British Columbia

B.C. Votes 2017: Nanaimo riding profile

A look at Nanaimo, one of the 87 electoral districts in British Columbia.

The city has traditionally supported the NDP — but the B.C. Liberals are hoping for an upset

The riding of Nanaimo has traditionally been an NDP stronghold. (Elections BC)

In advance of the 2017 B.C. election, we'll be profiling all 87 electoral districts in the province. Here is Nanaimo, one of 15 ridings on Vancouver Island — and one that has a long NDP history.

1. The B.C. Liberals hope that as Nanaimo evolves, so does its political culture. 

"I grew up in Nanaimo. I remember the days it was very resource-based, and very much a mill town. But that's changing," says Paris Gaudet, who was recruited by the B.C. Liberals to run in a riding in which they are underdogs.
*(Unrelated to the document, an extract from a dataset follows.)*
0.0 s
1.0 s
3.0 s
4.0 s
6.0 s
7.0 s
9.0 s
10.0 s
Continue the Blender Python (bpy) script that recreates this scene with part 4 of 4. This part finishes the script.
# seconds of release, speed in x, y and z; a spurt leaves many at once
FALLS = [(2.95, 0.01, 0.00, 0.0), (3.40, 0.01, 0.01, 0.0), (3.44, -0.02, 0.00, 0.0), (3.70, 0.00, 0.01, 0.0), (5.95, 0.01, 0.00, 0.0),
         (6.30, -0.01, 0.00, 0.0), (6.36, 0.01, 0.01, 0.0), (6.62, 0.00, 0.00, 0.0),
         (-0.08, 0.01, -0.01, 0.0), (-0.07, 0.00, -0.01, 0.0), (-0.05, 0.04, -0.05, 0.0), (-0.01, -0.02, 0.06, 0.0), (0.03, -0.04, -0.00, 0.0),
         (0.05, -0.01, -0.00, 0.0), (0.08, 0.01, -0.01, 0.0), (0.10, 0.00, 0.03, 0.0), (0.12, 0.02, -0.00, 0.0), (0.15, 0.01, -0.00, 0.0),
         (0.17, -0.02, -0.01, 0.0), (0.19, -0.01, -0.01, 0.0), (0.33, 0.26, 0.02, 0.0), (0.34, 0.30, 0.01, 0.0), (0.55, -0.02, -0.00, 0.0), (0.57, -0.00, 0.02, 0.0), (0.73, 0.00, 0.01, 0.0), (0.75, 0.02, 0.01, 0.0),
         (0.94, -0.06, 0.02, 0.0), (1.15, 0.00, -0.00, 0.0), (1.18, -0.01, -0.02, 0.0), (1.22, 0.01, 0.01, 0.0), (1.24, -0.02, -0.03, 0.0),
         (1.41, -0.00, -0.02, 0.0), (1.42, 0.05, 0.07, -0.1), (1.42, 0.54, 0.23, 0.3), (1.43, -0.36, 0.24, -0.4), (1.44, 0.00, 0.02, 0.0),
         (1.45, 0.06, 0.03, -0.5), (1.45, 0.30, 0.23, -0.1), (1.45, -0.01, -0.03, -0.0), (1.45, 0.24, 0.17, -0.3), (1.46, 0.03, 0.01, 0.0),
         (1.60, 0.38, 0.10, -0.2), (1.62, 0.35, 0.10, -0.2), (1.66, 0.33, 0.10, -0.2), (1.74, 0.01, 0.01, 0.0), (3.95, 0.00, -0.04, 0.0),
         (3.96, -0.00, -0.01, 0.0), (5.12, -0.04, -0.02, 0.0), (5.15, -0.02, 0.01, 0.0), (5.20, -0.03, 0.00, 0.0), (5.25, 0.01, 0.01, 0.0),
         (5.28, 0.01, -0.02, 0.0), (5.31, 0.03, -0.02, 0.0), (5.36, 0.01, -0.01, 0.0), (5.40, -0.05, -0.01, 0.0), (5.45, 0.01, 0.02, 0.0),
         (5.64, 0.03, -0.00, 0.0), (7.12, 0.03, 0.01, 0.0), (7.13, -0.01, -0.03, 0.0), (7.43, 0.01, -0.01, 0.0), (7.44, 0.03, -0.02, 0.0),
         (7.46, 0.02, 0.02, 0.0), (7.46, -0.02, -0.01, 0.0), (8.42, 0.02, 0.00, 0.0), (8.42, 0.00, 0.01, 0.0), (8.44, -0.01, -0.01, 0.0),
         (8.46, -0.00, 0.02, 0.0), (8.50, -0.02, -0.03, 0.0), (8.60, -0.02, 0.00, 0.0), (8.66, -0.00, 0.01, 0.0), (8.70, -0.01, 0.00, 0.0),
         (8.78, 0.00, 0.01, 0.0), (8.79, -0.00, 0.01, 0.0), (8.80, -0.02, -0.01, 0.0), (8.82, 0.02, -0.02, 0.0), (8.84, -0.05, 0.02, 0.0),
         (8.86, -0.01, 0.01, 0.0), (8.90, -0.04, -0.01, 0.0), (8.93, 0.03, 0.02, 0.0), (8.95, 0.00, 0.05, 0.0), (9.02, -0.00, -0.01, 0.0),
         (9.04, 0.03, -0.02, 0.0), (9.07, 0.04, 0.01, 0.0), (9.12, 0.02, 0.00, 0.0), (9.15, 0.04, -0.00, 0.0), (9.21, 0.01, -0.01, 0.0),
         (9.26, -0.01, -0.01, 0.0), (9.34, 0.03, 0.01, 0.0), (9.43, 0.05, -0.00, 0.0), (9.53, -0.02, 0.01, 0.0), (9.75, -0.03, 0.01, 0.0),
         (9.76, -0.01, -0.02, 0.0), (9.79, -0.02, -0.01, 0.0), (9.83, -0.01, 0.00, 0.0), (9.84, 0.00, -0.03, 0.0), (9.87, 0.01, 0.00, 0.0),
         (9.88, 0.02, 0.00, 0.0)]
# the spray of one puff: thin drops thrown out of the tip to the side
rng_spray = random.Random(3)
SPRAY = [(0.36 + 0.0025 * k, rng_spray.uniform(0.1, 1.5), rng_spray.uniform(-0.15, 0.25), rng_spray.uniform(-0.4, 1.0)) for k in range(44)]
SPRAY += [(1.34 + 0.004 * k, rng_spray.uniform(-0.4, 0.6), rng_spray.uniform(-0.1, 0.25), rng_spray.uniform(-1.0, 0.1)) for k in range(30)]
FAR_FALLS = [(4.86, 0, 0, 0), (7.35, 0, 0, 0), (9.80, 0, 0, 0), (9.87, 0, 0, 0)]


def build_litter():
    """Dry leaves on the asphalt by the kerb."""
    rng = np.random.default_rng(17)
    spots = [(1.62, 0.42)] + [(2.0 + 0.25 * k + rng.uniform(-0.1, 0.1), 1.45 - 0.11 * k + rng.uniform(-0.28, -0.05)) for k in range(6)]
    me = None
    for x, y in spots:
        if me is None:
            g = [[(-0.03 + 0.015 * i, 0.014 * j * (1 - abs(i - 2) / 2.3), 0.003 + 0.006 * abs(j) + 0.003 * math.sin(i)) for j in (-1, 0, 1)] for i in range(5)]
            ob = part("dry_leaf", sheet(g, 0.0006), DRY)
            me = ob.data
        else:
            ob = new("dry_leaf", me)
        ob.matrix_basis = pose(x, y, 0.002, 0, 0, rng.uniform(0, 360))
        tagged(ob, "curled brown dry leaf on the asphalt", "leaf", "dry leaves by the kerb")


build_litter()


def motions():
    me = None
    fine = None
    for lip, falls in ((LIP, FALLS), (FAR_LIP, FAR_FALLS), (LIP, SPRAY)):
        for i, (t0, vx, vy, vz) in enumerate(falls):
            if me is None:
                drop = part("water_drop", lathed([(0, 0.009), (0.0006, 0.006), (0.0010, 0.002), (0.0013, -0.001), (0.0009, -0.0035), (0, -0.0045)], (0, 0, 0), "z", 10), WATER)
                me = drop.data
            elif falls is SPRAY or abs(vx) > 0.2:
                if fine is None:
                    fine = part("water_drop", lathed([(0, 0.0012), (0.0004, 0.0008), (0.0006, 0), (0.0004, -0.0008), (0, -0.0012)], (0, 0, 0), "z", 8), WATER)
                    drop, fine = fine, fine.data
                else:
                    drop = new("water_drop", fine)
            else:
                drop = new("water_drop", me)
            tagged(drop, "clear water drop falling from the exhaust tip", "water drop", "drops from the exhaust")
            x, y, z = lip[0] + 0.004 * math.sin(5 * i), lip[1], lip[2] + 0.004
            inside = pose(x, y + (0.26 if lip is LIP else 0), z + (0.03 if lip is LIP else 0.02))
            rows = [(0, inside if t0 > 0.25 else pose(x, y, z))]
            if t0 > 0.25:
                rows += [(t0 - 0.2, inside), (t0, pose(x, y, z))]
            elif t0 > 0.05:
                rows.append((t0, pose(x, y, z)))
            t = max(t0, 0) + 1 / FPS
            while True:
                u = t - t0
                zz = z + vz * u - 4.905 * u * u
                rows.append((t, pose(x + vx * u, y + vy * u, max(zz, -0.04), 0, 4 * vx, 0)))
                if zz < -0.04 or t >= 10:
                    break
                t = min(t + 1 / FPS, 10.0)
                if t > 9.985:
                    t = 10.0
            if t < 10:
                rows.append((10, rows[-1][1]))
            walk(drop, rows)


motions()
"What I'm hearing from people in my riding is they want somebody in Victoria that represents the new Nanaimo, and where it's going in five, 10, 15 years ... I feel that Nanaimo has been missing a voice, and I'm honoured to be that voice. And it's winnable."

2. Nanaimo has traditionally been an NDP stronghold.

As Gaudet noted, the city has historically been known for its industrial, working-class roots, and the riding centred around downtown Nanaimo has gone to the NDP in 12 of the last 14 provincial elections, represented for much of that time by either David Stupich (1963-69, 1972-88) or current MLA Leonard Krog (2005-present).

And as a whole, Vancouver Island has tilted more and more toward the NDP: the party won 12 of 15 Vancouver Island ridings last election, their second highest percentage ever. 

3. However, there's evidence that Nanaimo could be a winnable seat for the B.C. Liberals. 

To start with, Krog lost support last election, going from 53.5 per cent of the vote in 2009 to 46.3 per cent in 2013, and only some of that went to the Greens: the Green Party candidate at the time only raised that party's total by two per cent. 

The Green's candidate this election is Kathleen Harris, a registered nurse and instructor at UVic.

Second, the city isn't monolithically NDP in its political affiliation — it broadly supported the Reform/Canadian Alliance in federal elections from 1993 to 2004, and the northern side of the city has always had strong levels of support for centre-right and right-wing parties. 

4.  A small tweak in the boundaries will also aid the B.C. Liberals.

Because the population of Nanaimo continues to grow relative to the rest of Vancouver Island, its boundaries shrunk in the last redistribution. The area between 4th and 5th Streets, just south of the downtown core, is now part of Nanaimo-North Cowichan, and those polling stations tended to heavily favour the NDP.

As a result, under the new boundaries, the NDP would have won this seat by 6.4 per cent — the closest NDP victory in Nanaimo since 1975, and close enough where the B.C. Liberals believe that nominating a strong candidate early could pay off.

5. Where does the NDP do well? 

Generally speaking, it does consistently well everywhere else, traditionally getting between 45 and 65 per cent of the vote through the heart of Nanaimo. And as a general rule, it does the best in the areas directly south and west of downtown.  

6. What about the Liberals? 

Any polling stations along the water on the northern side of the city, along with the subdivision immediately north of Linley Valley Cottle Lake Park, have tended to favour the party.       

7. Gaudet understands that history isn't necessarily on her side.

However, the tech entrepreneur and executive director of Innovation Island is hopeful that people in Nanaimo want a different dynamic with the provincial government going forward.

"We need good people stepping up. We need a strong voice for my community in Victoria. It's a really vibrant community, it's one of the fastest growing economies on Vancouver Island, it's a mecca of free enterprise, it's a young, vibrant city. And for me, I want to make sure the representation is authentically Nanaimo."